Через несколько дней явилось и множество татар с женами и детьми, коих Ермак также обласкал, успокоил и отпустил в их прежние юрты, обложив посильным ясаком. Присягу в верности приносили они также сообразно своему обычаю – целованием сабли, обагренной кровью. Честное предание казаками земле убитых их братии на месте, священном для всякого магометанина, и великодушное освобождение Ермаком, вследствие данного им слова через Уркунду, жен Кучумовых, которых захватил отряд казаков, посланных для преследования неприятеля по взятии Искера, привлекло сердца мусульман к своим победителям.

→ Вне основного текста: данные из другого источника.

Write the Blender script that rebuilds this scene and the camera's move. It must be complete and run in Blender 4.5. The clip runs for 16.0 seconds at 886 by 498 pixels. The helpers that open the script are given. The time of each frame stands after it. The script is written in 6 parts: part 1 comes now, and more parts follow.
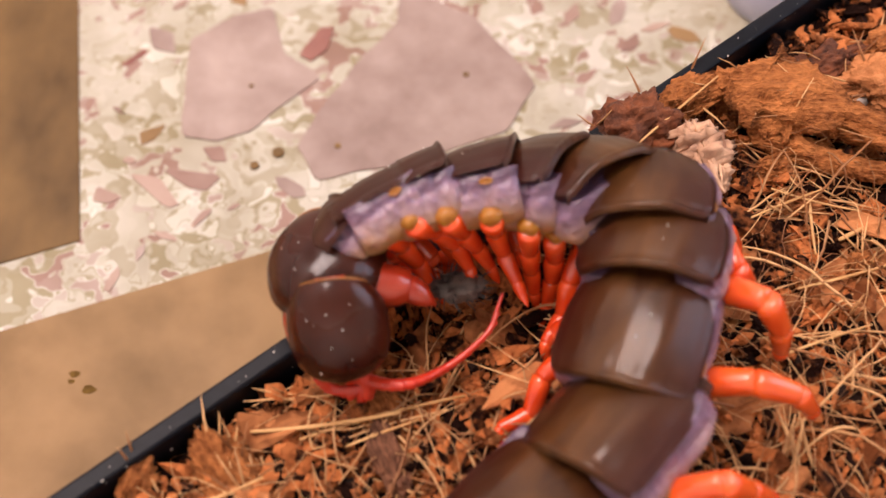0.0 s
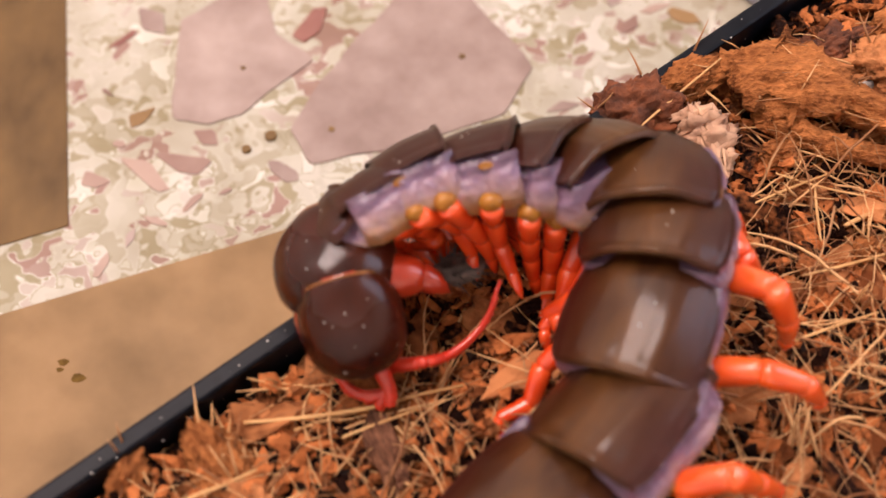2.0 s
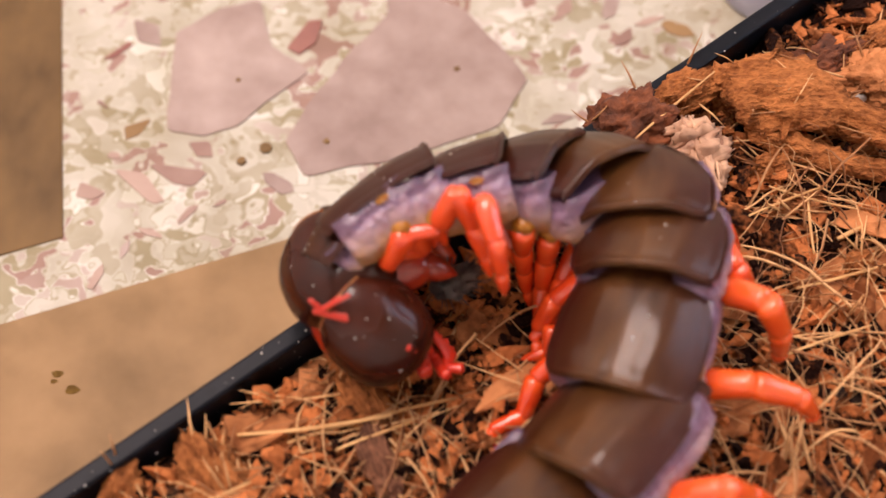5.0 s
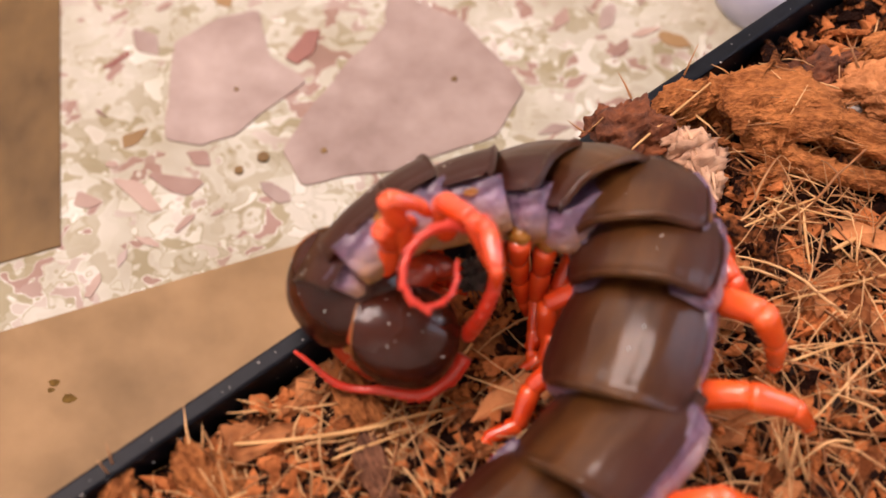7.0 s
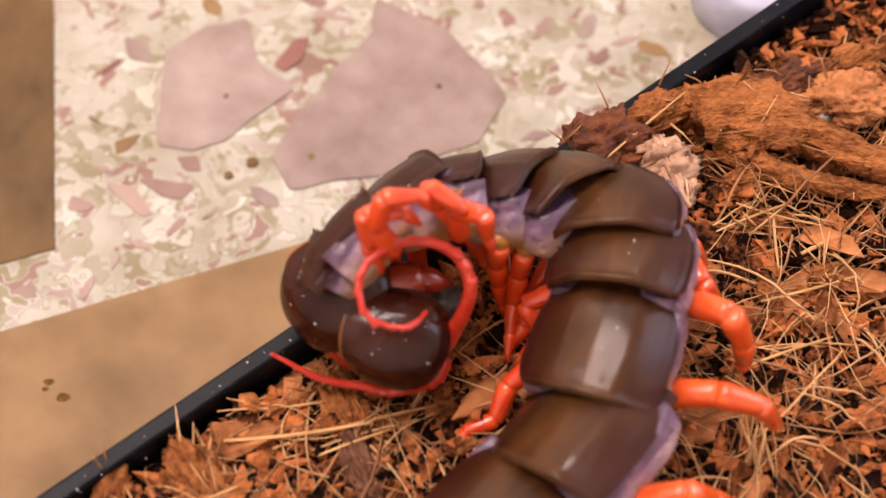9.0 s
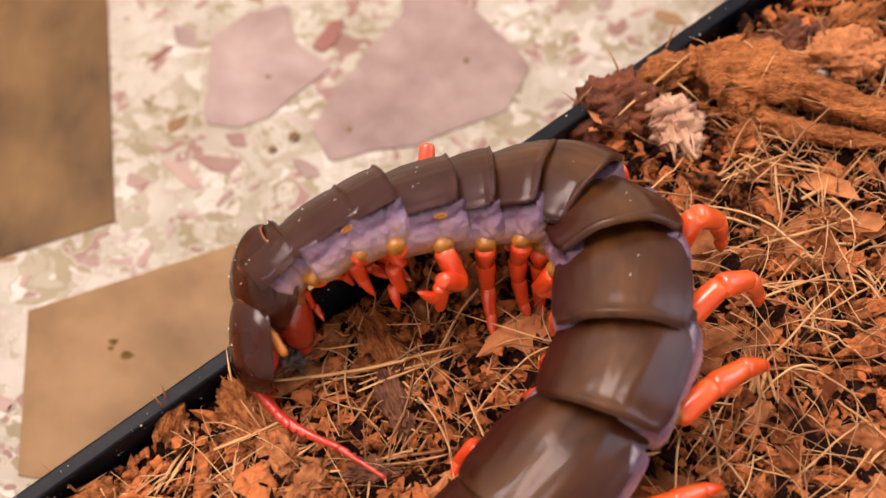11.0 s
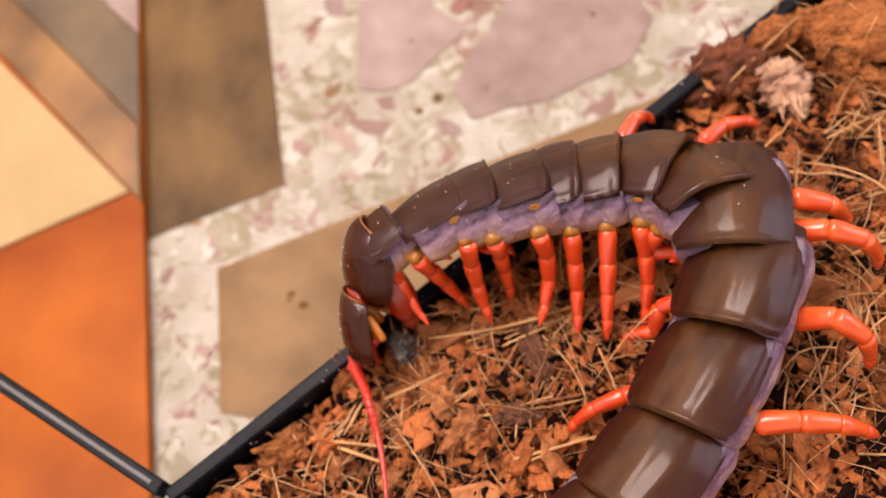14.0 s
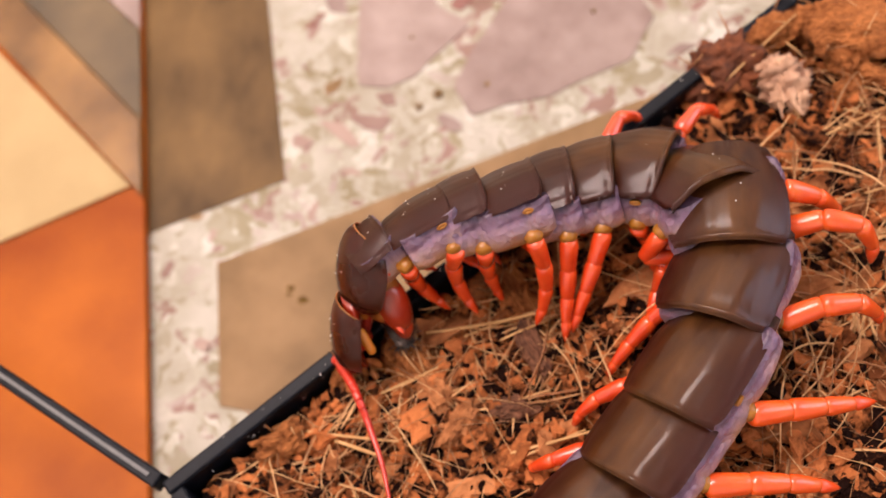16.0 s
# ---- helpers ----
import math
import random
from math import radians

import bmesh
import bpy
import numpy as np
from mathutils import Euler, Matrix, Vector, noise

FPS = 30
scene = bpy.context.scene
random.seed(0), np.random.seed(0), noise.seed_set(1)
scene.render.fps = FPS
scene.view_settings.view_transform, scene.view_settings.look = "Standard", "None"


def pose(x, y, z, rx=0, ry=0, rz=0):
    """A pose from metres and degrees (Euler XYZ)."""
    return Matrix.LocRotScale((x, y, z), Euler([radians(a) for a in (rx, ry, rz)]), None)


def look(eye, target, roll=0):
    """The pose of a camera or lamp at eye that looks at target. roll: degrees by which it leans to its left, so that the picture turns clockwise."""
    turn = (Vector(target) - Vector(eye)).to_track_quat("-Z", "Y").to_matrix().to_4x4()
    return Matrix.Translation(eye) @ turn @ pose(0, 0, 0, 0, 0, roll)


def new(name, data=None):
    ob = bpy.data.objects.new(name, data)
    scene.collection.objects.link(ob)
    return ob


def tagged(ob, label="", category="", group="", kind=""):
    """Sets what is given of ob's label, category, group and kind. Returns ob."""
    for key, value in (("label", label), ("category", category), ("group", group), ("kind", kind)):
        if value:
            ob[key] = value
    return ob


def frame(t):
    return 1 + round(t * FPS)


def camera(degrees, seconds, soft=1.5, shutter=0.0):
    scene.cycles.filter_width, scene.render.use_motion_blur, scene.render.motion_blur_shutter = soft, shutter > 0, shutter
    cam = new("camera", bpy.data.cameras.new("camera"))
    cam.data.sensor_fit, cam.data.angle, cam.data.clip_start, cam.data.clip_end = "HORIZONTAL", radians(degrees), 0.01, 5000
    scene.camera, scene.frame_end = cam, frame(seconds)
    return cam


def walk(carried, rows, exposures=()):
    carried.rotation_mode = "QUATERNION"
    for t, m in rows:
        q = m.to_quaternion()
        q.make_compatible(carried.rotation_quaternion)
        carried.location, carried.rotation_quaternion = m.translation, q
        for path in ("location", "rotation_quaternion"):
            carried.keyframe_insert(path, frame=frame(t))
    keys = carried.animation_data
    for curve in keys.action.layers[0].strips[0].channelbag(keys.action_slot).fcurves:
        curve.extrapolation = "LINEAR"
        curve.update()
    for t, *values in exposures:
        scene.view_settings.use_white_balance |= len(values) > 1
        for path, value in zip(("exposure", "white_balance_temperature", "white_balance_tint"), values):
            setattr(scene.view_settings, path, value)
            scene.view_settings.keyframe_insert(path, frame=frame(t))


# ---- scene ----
cam = camera(40, 16.0, soft=1.5)
PATH = [
    (0, pose(0.00002, -0.06748, 0.11691, 30.001, 0.007, 0.001)),
    (0.5, pose(0.00065, -0.06712, 0.11682, 30.117, 0.408, 0.002)),
    (1, pose(0.00037, -0.06723, 0.11690, 30.149, 0.266, -0.044)),
    (1.5, pose(-0.00036, -0.06581, 0.11474, 29.457, -0.068, -0.119)),
    (2, pose(-0.00075, -0.06571, 0.11446, 29.208, -0.392, -0.221)),
    (2.5, pose(-0.00046, -0.06587, 0.11442, 29.363, -0.398, -0.278)),
    (3, pose(-0.00044, -0.06562, 0.11449, 29.408, -0.429, -0.309)),
    (3.5, pose(-0.00047, -0.06574, 0.11453, 29.706, -0.497, -0.272)),
    (4, pose(-0.00049, -0.06571, 0.11458, 29.639, -0.545, -0.268)),
    (6.5, pose(-0.00061, -0.06556, 0.11505, 29.992, -0.714, -0.193)),
    (7, pose(-0.00052, -0.06564, 0.11516, 30.082, -0.777, -0.195)),
    (7.5, pose(-0.00052, -0.06543, 0.11529, 29.924, -0.738, -0.311)),
    (8, pose(-0.00056, -0.06552, 0.11540, 30.128, -1.021, -0.356)),
    (8.5, pose(-0.00042, -0.06584, 0.11605, 30.191, -1.247, -0.404)),
    (9, pose(0.00015, -0.06768, 0.11951, 30.090, -1.227, -0.405)),
    (11.5, pose(0.00573, -0.07835, 0.13159, 29.564, 3.548, -0.315)),
    (12, pose(0.00791, -0.07513, 0.13805, 27.519, 5.538, -0.125)),
    (12.5, pose(0.00866, -0.07344, 0.14415, 24.521, 7.740, -0.161)),
    (13, pose(0.00880, -0.07452, 0.14695, 24.309, 8.727, 0.146)),
    (13.5, pose(0.00854, -0.07516, 0.14911, 24.022, 9.346, 0.217)),
    (14, pose(0.00805, -0.07531, 0.15039, 23.611, 9.624, 0.329)),
    (14.5, pose(0.00833, -0.07557, 0.15329, 23.722, 9.518, 0.425)),
    (15, pose(0.01036, -0.07644, 0.15386, 23.710, 10.193, 0.790)),
    (15.5, pose(0.01002, -0.07683, 0.15301, 23.755, 10.024, 0.821)),
    (16, pose(0.00887, -0.07619, 0.15017, 23.712, 9.710, 0.693)),
]
walk(cam, PATH)
cam.data.dof.use_dof = True
cam.data.dof.focus_distance = 0.138
cam.data.dof.aperture_fstop = 20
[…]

Итак, бывший незадолго атаман разбойников сделался обладателем обширного, богатого царства. Хотя достаточно узнать одни последние действия Ермака Тимофеевича, дабы получить понятие о его правах на звание героя истории; но для связи повествования покажем, что то же мужество, та же предприимчивость и благоразумие ознаменовали и первые шаги его в Сибири.